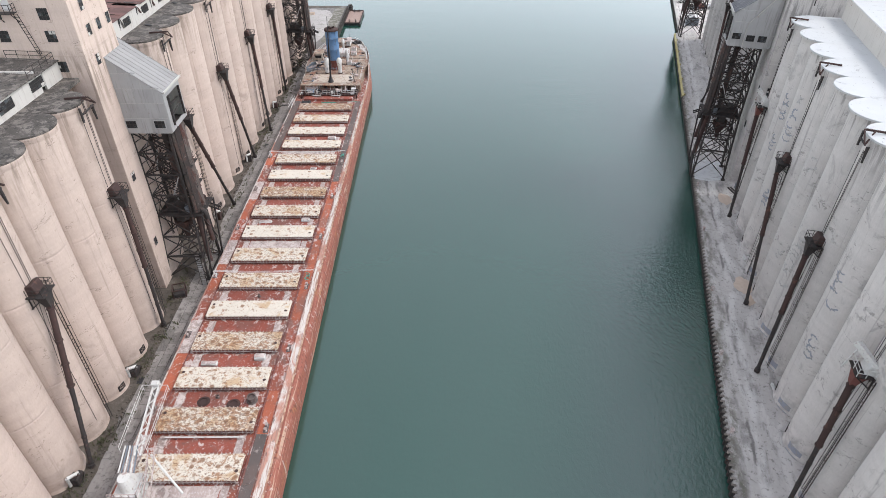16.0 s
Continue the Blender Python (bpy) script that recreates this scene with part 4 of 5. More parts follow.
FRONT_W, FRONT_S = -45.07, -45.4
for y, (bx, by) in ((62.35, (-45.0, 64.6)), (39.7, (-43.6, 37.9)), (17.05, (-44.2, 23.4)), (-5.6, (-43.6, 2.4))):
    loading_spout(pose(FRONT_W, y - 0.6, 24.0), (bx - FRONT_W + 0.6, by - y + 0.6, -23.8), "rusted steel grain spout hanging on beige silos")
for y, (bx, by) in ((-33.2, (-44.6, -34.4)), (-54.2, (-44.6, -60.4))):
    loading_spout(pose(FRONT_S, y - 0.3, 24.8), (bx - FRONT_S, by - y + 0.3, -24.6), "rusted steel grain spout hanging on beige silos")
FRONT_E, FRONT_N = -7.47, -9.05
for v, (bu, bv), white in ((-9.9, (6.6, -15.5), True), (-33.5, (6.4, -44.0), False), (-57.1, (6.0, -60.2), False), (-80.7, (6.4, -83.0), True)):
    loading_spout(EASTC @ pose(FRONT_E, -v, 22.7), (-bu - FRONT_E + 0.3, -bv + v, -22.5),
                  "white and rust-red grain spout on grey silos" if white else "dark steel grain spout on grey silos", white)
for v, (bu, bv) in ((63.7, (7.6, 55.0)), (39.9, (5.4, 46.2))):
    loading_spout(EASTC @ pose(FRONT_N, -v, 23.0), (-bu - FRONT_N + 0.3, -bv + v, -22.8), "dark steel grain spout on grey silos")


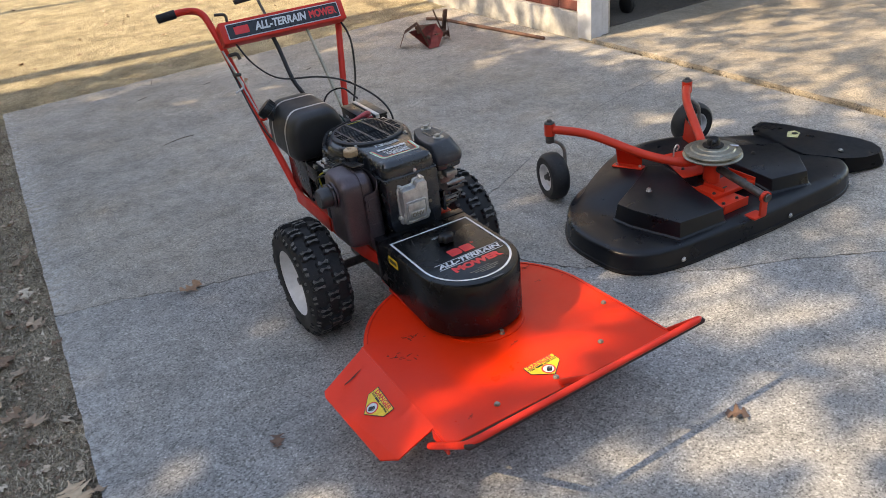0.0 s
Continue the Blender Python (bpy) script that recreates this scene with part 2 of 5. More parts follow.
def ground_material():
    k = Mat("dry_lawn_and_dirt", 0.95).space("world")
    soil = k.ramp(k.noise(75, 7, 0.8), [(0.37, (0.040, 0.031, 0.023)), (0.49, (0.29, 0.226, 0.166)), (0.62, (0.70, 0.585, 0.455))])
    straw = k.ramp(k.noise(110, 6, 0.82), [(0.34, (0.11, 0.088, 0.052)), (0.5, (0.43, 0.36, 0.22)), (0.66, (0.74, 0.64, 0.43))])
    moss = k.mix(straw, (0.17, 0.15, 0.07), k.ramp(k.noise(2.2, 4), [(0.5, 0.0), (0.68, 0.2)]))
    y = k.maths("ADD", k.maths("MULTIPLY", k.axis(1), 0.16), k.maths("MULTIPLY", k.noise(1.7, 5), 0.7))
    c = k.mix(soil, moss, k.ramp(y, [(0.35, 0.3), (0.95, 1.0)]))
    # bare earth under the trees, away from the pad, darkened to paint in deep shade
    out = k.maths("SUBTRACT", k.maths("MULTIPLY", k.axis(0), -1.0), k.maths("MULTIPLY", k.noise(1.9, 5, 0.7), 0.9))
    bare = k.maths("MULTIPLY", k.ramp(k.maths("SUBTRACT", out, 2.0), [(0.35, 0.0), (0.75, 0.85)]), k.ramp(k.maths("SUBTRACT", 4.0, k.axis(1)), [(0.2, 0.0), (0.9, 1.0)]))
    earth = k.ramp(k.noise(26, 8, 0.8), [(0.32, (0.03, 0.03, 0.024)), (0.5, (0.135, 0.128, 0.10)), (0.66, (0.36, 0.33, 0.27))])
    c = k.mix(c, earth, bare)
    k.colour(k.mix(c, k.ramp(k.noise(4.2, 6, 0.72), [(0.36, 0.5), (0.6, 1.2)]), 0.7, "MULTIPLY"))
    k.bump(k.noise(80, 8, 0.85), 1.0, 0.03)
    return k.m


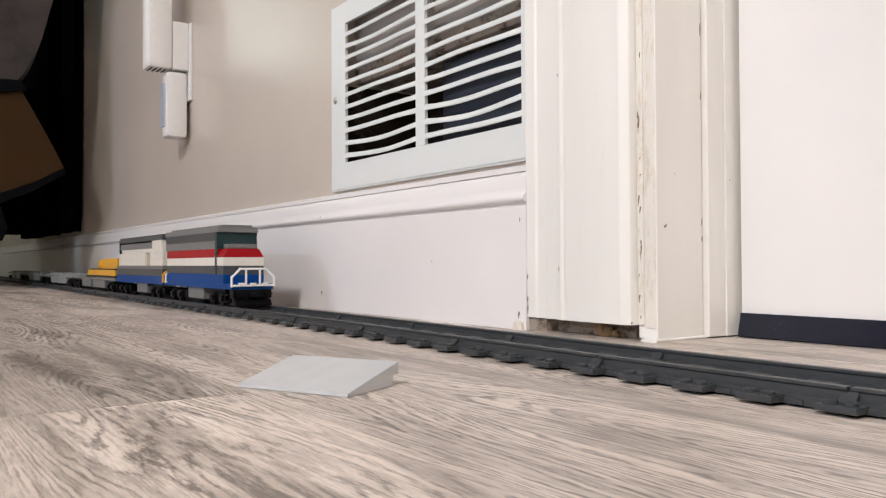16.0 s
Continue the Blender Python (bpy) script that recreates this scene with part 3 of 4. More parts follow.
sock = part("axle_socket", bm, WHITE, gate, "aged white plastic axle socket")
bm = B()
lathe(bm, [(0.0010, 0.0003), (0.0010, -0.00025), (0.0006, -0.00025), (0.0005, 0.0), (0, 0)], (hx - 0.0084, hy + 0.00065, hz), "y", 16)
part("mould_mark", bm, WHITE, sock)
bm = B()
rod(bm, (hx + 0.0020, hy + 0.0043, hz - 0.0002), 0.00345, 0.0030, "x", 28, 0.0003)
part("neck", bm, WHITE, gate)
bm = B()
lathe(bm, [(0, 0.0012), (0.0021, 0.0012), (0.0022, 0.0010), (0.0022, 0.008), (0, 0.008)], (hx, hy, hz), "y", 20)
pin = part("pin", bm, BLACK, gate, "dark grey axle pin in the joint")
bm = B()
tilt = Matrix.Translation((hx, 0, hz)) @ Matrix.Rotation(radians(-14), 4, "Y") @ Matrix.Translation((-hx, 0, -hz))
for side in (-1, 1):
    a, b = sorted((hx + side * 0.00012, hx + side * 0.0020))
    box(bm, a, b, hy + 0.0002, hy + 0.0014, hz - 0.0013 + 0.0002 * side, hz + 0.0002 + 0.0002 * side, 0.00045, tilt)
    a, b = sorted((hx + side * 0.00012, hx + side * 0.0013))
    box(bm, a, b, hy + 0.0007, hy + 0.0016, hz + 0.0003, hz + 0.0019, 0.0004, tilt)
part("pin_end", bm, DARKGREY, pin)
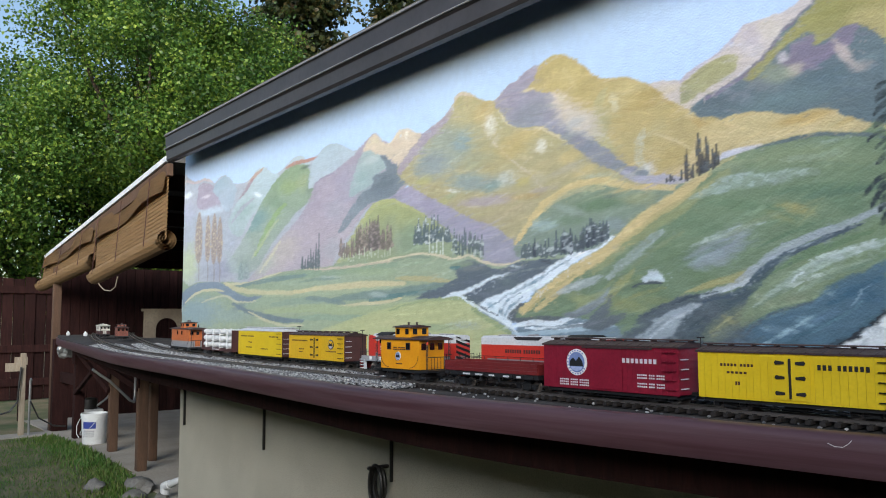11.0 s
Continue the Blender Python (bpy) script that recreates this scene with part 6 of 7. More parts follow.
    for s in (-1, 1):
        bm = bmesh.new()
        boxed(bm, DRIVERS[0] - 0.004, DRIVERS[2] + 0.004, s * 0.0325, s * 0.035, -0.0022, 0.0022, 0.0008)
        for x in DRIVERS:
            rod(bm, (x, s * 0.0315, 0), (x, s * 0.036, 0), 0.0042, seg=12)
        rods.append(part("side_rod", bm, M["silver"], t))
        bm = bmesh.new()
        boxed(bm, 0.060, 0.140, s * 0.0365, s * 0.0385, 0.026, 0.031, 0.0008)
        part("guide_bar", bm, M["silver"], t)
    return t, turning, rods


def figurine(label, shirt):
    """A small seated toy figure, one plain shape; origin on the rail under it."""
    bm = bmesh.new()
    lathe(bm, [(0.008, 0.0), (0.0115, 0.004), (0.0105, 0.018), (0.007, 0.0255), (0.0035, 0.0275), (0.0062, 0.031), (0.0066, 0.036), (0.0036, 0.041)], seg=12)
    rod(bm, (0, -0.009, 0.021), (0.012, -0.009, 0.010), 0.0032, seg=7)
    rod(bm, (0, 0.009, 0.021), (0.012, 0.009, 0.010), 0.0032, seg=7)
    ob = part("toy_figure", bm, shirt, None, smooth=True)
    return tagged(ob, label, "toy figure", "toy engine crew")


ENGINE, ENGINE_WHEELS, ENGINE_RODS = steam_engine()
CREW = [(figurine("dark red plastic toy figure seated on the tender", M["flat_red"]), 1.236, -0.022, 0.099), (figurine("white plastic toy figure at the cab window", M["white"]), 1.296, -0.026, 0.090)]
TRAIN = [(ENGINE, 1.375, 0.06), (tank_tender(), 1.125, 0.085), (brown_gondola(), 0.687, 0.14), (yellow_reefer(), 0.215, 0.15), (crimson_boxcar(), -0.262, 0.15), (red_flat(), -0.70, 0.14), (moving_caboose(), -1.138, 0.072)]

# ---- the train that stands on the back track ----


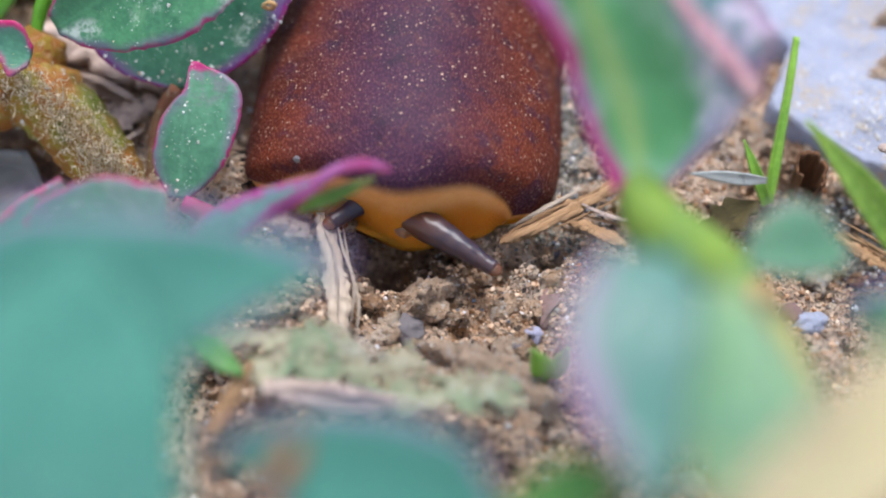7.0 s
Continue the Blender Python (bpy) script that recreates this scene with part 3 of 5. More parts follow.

================================

> [The request]: Omit any images, then output the listing exactly.

> [Solution to the exercise]:
16.0 s
Continue the Blender Python (bpy) script that recreates this scene with part 4 of 5. More parts follow.
FRONT_W, FRONT_S = -45.07, -45.4
for y, (bx, by) in ((62.35, (-45.0, 64.6)), (39.7, (-43.6, 37.9)), (17.05, (-44.2, 23.4)), (-5.6, (-43.6, 2.4))):
    loading_spout(pose(FRONT_W, y - 0.6, 24.0), (bx - FRONT_W + 0.6, by - y + 0.6, -23.8), "rusted steel grain spout hanging on beige silos")
for y, (bx, by) in ((-33.2, (-44.6, -34.4)), (-54.2, (-44.6, -60.4))):
    loading_spout(pose(FRONT_S, y - 0.3, 24.8), (bx - FRONT_S, by - y + 0.3, -24.6), "rusted steel grain spout hanging on beige silos")
FRONT_E, FRONT_N = -7.47, -9.05
for v, (bu, bv), white in ((-9.9, (6.6, -15.5), True), (-33.5, (6.4, -44.0), False), (-57.1, (6.0, -60.2), False), (-80.7, (6.4, -83.0), True)):
    loading_spout(EASTC @ pose(FRONT_E, -v, 22.7), (-bu - FRONT_E + 0.3, -bv + v, -22.5),
                  "white and rust-red grain spout on grey silos" if white else "dark steel grain spout on grey silos", white)
for v, (bu, bv) in ((63.7, (7.6, 55.0)), (39.9, (5.4, 46.2))):
    loading_spout(EASTC @ pose(FRONT_N, -v, 23.0), (-bu - FRONT_N + 0.3, -bv + v, -22.8), "dark steel grain spout on grey silos")


0.0 s
Continue the Blender Python (bpy) script that recreates this scene with part 2 of 5. More parts follow.
def ground_material():
    k = Mat("dry_lawn_and_dirt", 0.95).space("world")
    soil = k.ramp(k.noise(75, 7, 0.8), [(0.37, (0.040, 0.031, 0.023)), (0.49, (0.29, 0.226, 0.166)), (0.62, (0.70, 0.585, 0.455))])
    straw = k.ramp(k.noise(110, 6, 0.82), [(0.34, (0.11, 0.088, 0.052)), (0.5, (0.43, 0.36, 0.22)), (0.66, (0.74, 0.64, 0.43))])
    moss = k.mix(straw, (0.17, 0.15, 0.07), k.ramp(k.noise(2.2, 4), [(0.5, 0.0), (0.68, 0.2)]))
    y = k.maths("ADD", k.maths("MULTIPLY", k.axis(1), 0.16), k.maths("MULTIPLY", k.noise(1.7, 5), 0.7))
    c = k.mix(soil, moss, k.ramp(y, [(0.35, 0.3), (0.95, 1.0)]))
    # bare earth under the trees, away from the pad, darkened to paint in deep shade
    out = k.maths("SUBTRACT", k.maths("MULTIPLY", k.axis(0), -1.0), k.maths("MULTIPLY", k.noise(1.9, 5, 0.7), 0.9))
    bare = k.maths("MULTIPLY", k.ramp(k.maths("SUBTRACT", out, 2.0), [(0.35, 0.0), (0.75, 0.85)]), k.ramp(k.maths("SUBTRACT", 4.0, k.axis(1)), [(0.2, 0.0), (0.9, 1.0)]))
    earth = k.ramp(k.noise(26, 8, 0.8), [(0.32, (0.03, 0.03, 0.024)), (0.5, (0.135, 0.128, 0.10)), (0.66, (0.36, 0.33, 0.27))])
    c = k.mix(c, earth, bare)
    k.colour(k.mix(c, k.ramp(k.noise(4.2, 6, 0.72), [(0.36, 0.5), (0.6, 1.2)]), 0.7, "MULTIPLY"))
    k.bump(k.noise(80, 8, 0.85), 1.0, 0.03)
    return k.m


16.0 s
Continue the Blender Python (bpy) script that recreates this scene with part 3 of 4. More parts follow.
sock = part("axle_socket", bm, WHITE, gate, "aged white plastic axle socket")
bm = B()
lathe(bm, [(0.0010, 0.0003), (0.0010, -0.00025), (0.0006, -0.00025), (0.0005, 0.0), (0, 0)], (hx - 0.0084, hy + 0.00065, hz), "y", 16)
part("mould_mark", bm, WHITE, sock)
bm = B()
rod(bm, (hx + 0.0020, hy + 0.0043, hz - 0.0002), 0.00345, 0.0030, "x", 28, 0.0003)
part("neck", bm, WHITE, gate)
bm = B()
lathe(bm, [(0, 0.0012), (0.0021, 0.0012), (0.0022, 0.0010), (0.0022, 0.008), (0, 0.008)], (hx, hy, hz), "y", 20)
pin = part("pin", bm, BLACK, gate, "dark grey axle pin in the joint")
bm = B()
tilt = Matrix.Translation((hx, 0, hz)) @ Matrix.Rotation(radians(-14), 4, "Y") @ Matrix.Translation((-hx, 0, -hz))
for side in (-1, 1):
    a, b = sorted((hx + side * 0.00012, hx + side * 0.0020))
    box(bm, a, b, hy + 0.0002, hy + 0.0014, hz - 0.0013 + 0.0002 * side, hz + 0.0002 + 0.0002 * side, 0.00045, tilt)
    a, b = sorted((hx + side * 0.00012, hx + side * 0.0013))
    box(bm, a, b, hy + 0.0007, hy + 0.0016, hz + 0.0003, hz + 0.0019, 0.0004, tilt)
part("pin_end", bm, DARKGREY, pin)
11.0 s
Continue the Blender Python (bpy) script that recreates this scene with part 6 of 7. More parts follow.
    for s in (-1, 1):
        bm = bmesh.new()
        boxed(bm, DRIVERS[0] - 0.004, DRIVERS[2] + 0.004, s * 0.0325, s * 0.035, -0.0022, 0.0022, 0.0008)
        for x in DRIVERS:
            rod(bm, (x, s * 0.0315, 0), (x, s * 0.036, 0), 0.0042, seg=12)
        rods.append(part("side_rod", bm, M["silver"], t))
        bm = bmesh.new()
        boxed(bm, 0.060, 0.140, s * 0.0365, s * 0.0385, 0.026, 0.031, 0.0008)
        part("guide_bar", bm, M["silver"], t)
    return t, turning, rods


def figurine(label, shirt):
    """A small seated toy figure, one plain shape; origin on the rail under it."""
    bm = bmesh.new()
    lathe(bm, [(0.008, 0.0), (0.0115, 0.004), (0.0105, 0.018), (0.007, 0.0255), (0.0035, 0.0275), (0.0062, 0.031), (0.0066, 0.036), (0.0036, 0.041)], seg=12)
    rod(bm, (0, -0.009, 0.021), (0.012, -0.009, 0.010), 0.0032, seg=7)
    rod(bm, (0, 0.009, 0.021), (0.012, 0.009, 0.010), 0.0032, seg=7)
    ob = part("toy_figure", bm, shirt, None, smooth=True)
    return tagged(ob, label, "toy figure", "toy engine crew")


ENGINE, ENGINE_WHEELS, ENGINE_RODS = steam_engine()
CREW = [(figurine("dark red plastic toy figure seated on the tender", M["flat_red"]), 1.236, -0.022, 0.099), (figurine("white plastic toy figure at the cab window", M["white"]), 1.296, -0.026, 0.090)]
TRAIN = [(ENGINE, 1.375, 0.06), (tank_tender(), 1.125, 0.085), (brown_gondola(), 0.687, 0.14), (yellow_reefer(), 0.215, 0.15), (crimson_boxcar(), -0.262, 0.15), (red_flat(), -0.70, 0.14), (moving_caboose(), -1.138, 0.072)]

# ---- the train that stands on the back track ----


7.0 s
Continue the Blender Python (bpy) script that recreates this scene with part 3 of 5. More parts follow.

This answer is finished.